Opposition MP cries out as soldiers descend on his constituency ahead of elections


Chipinge East legislator Mathias Mlambo has raised alarm at possible attempts to intimidate voters by the Zanu PF-led government following what he said was the deployment of soldiers in his constituency.

Speaking in parliament this week, Mlambo said people in his constituency were now panicking over the deployment.

“We faced a challenge a few days ago when soldiers were brought to our area at Chikaide School,” he told the National Assembly on Friday.

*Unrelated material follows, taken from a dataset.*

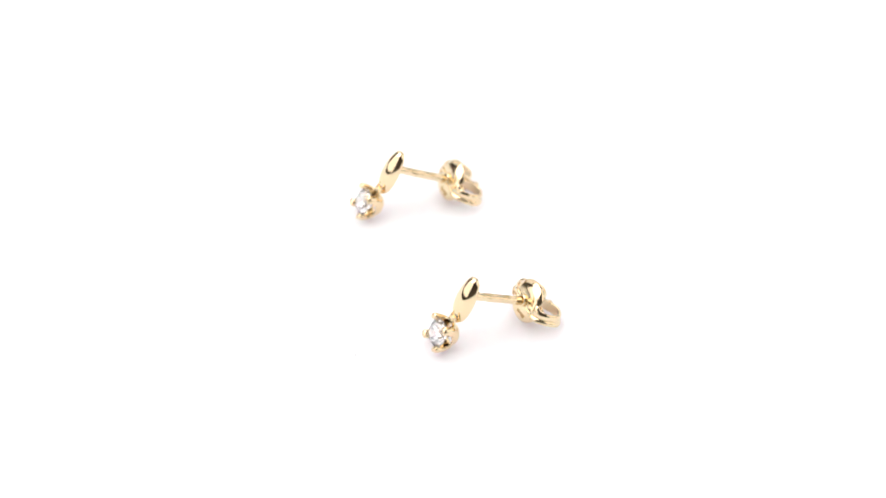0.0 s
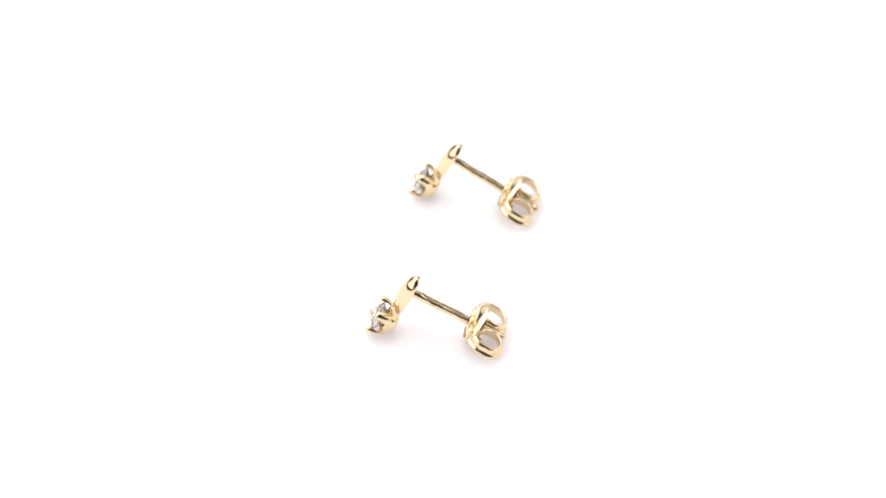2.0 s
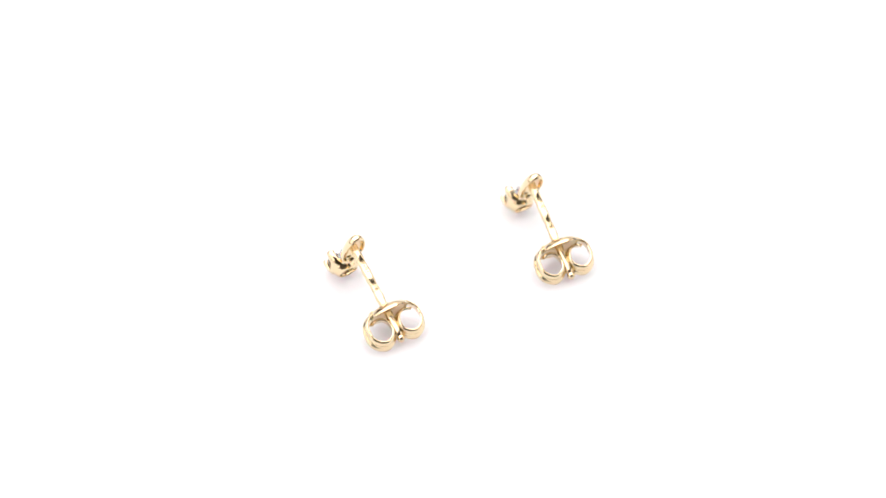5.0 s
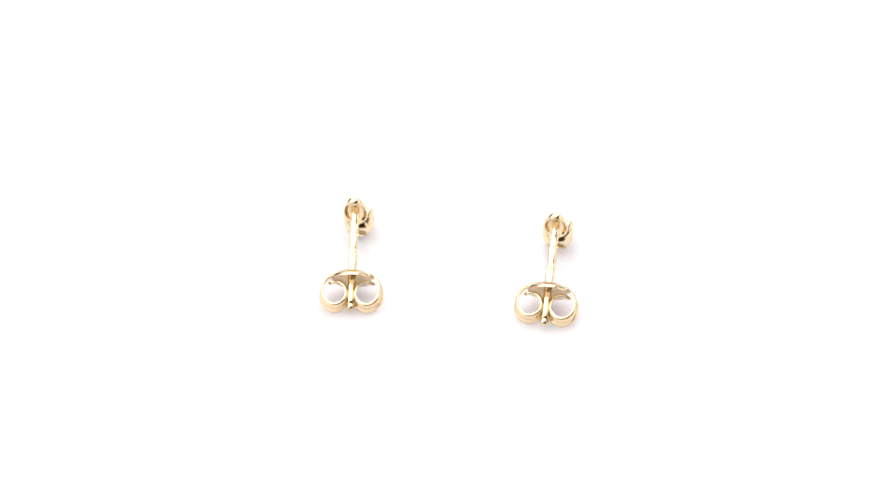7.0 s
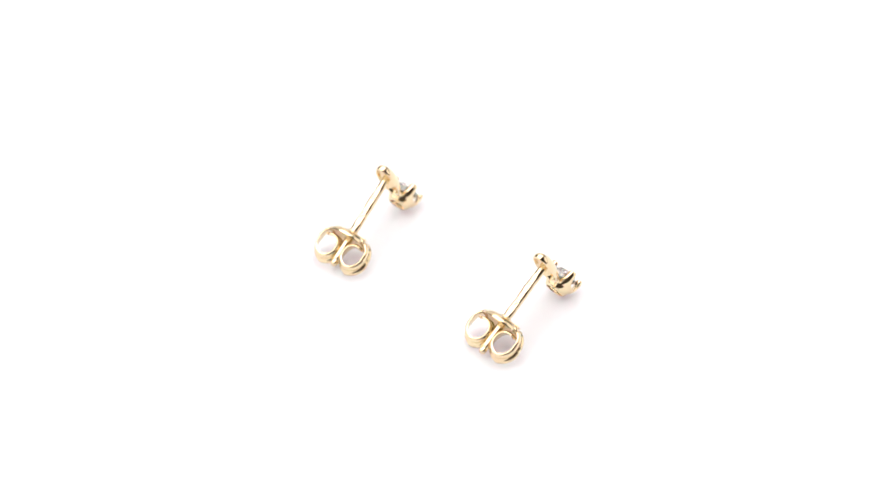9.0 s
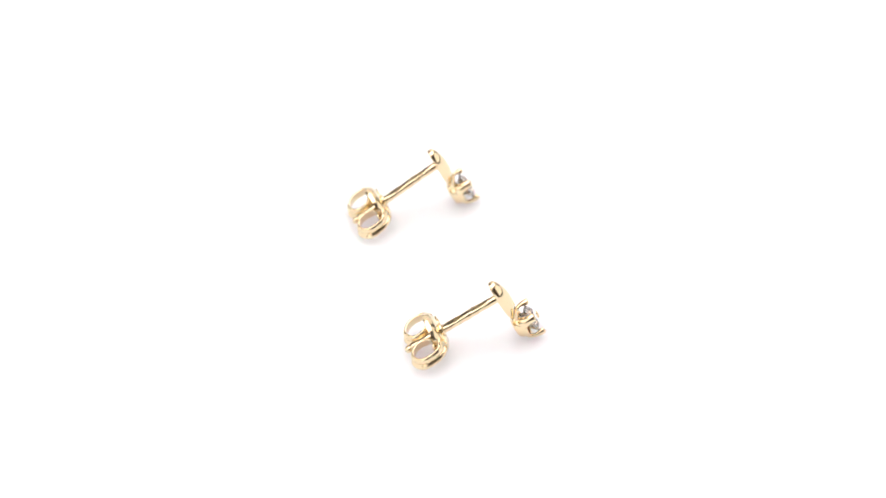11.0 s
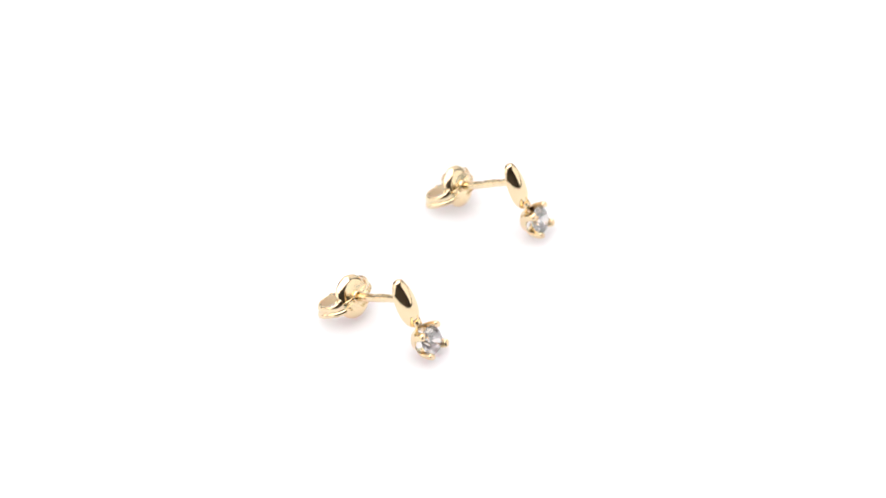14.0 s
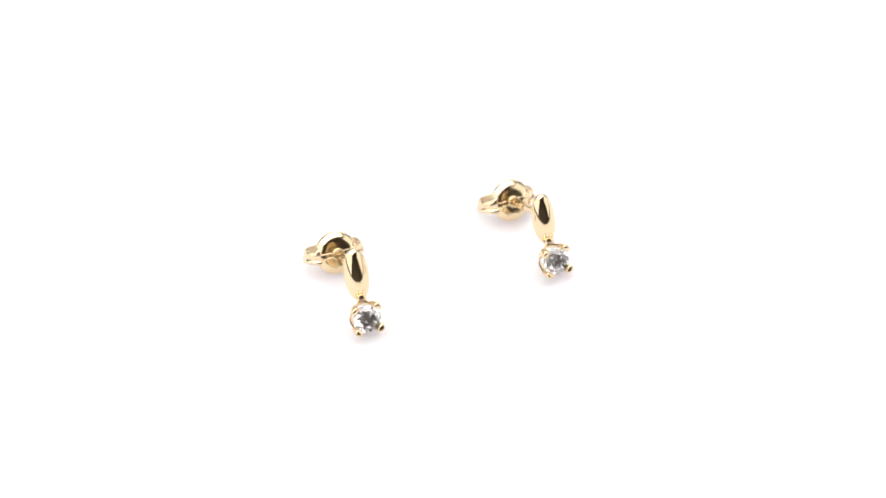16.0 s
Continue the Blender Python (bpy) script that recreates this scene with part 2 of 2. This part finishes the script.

“They left that place and went to Glass Flats; they camped behind the shops there but yesterday, people were phoning saying that has happened because the President has proclaimed the election date.

“There is training of soldiers going on targeting Chipinge East and Chipinge South. This is what is happening. We want to know whether soldiers have been deployed already.”

Responding to the opposition lawmaker, deputy speaker Tsitsi Gezi played down the issue saying the soldiers could just be going about the normal duties.

“They are just doing their duties, I thought you were complaining that they are beating people,” she said.

The involvement of the military in the country’s political processes always brings chills among locals who still have fresh memories of how the country’s territorial defenders have turned on citizens and brought some of the most indelible memories of atrocities in post-independent Zimbabwe.

Soldiers, according to Zanu PF opponents, have been used by government to intimidate, kill and maim people suspected of being opposition followers.

In 2008, soldiers were deployed in rural Mashonaland provinces ahead of the presidential run-off election in that year, to cause atrocities among people who were suspected to have voted then opposition leader Morgan Tsvangirai, who edged then President Robert Mugabe in an inconclusive first round of the poll.

In July 2017, Mugabe would turn around and tick off the same military for putting a spirited attempt to promote then vice president Emmerson Mnangagwa’s succession ambitions.

“The military has no right you know, to be interfering with the political processes,” Mugabe said at a Zanu PF Women’s League meeting.

Mugabe would in November of the same year be overthrown by the military to install Mnangagwa in his job.